| Work required |
Type out the data exactly as given. Skip any image.

| Available data |
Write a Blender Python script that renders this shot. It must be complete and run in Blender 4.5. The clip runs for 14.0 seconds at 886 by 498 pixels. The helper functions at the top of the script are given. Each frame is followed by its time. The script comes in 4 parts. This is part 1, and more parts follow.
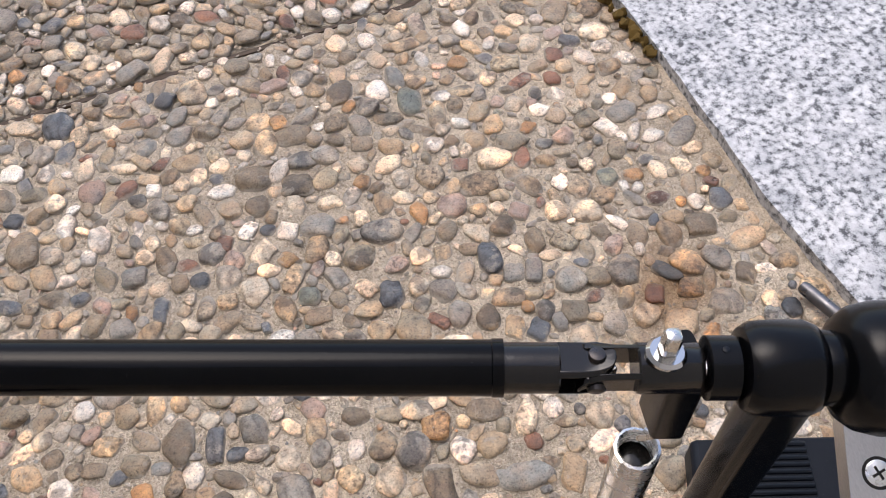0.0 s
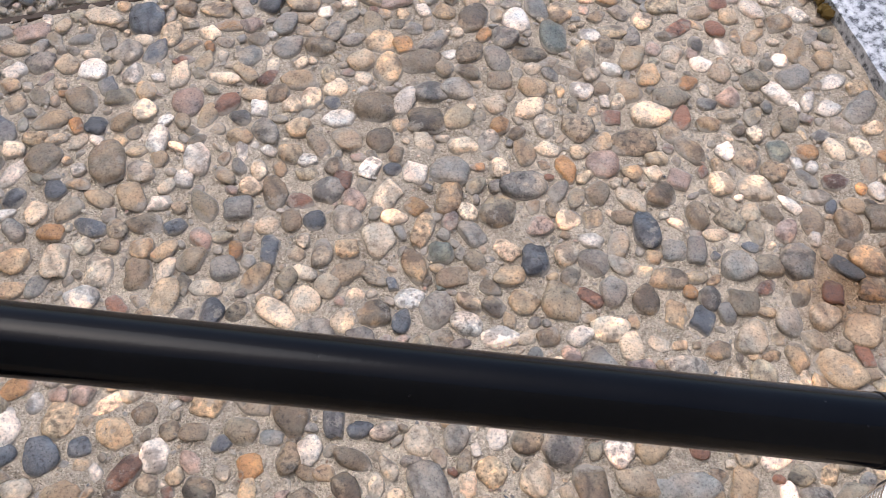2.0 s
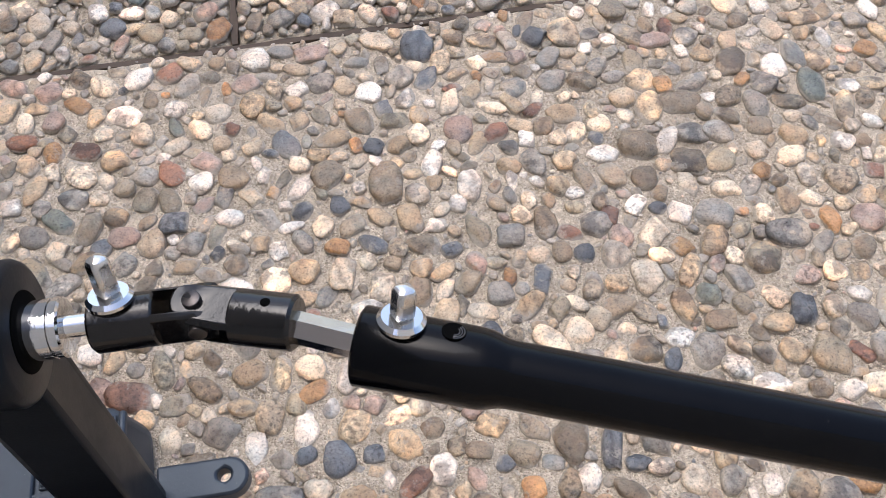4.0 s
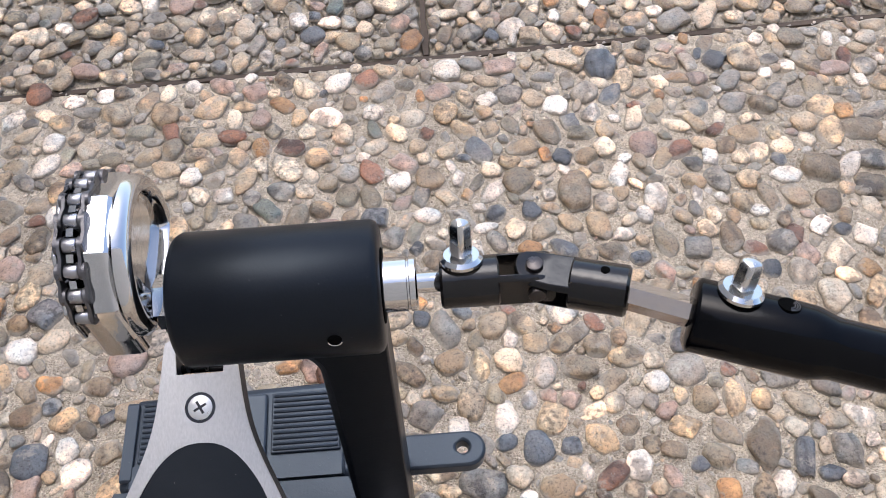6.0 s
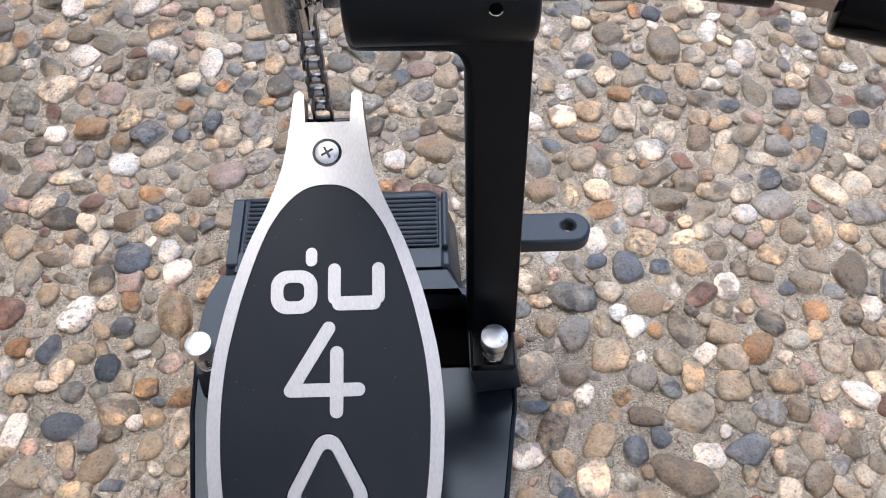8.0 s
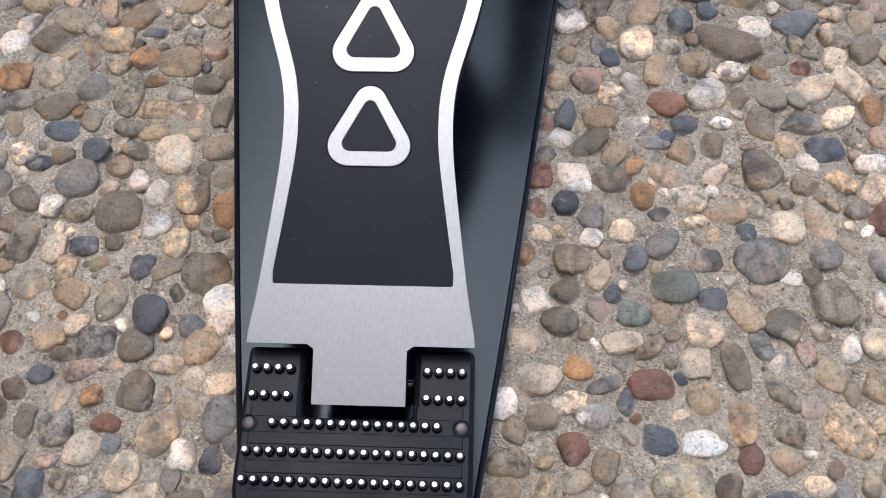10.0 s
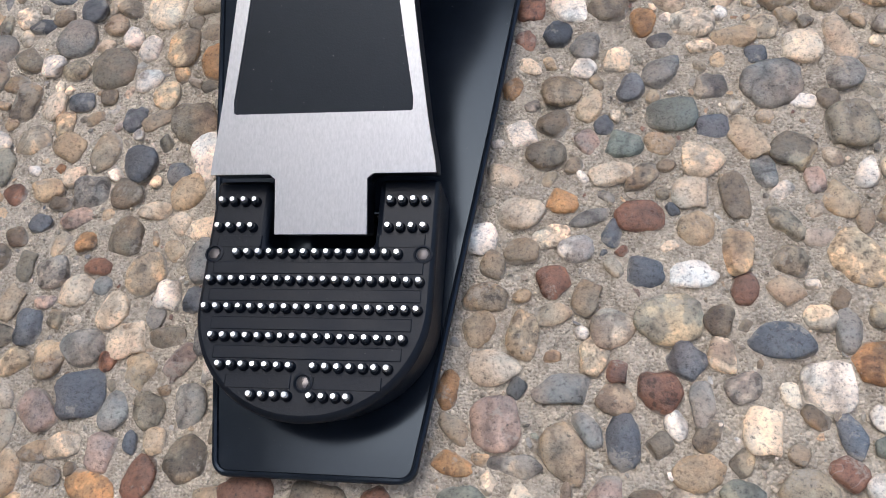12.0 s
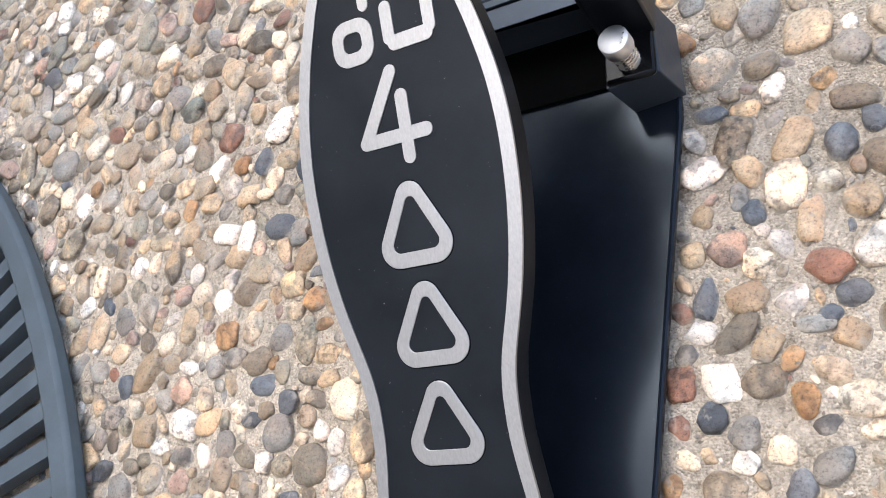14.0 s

| Solution for this exercise |
Write a Blender Python script that renders this shot. It must be complete and run in Blender 4.5. The clip runs for 14.0 seconds at 886 by 498 pixels. The helper functions at the top of the script are given. Each frame is followed by its time. The script comes in 4 parts. This is part 1, and more parts follow.
0.0 s
2.0 s
4.0 s
6.0 s
8.0 s
10.0 s
12.0 s
14.0 s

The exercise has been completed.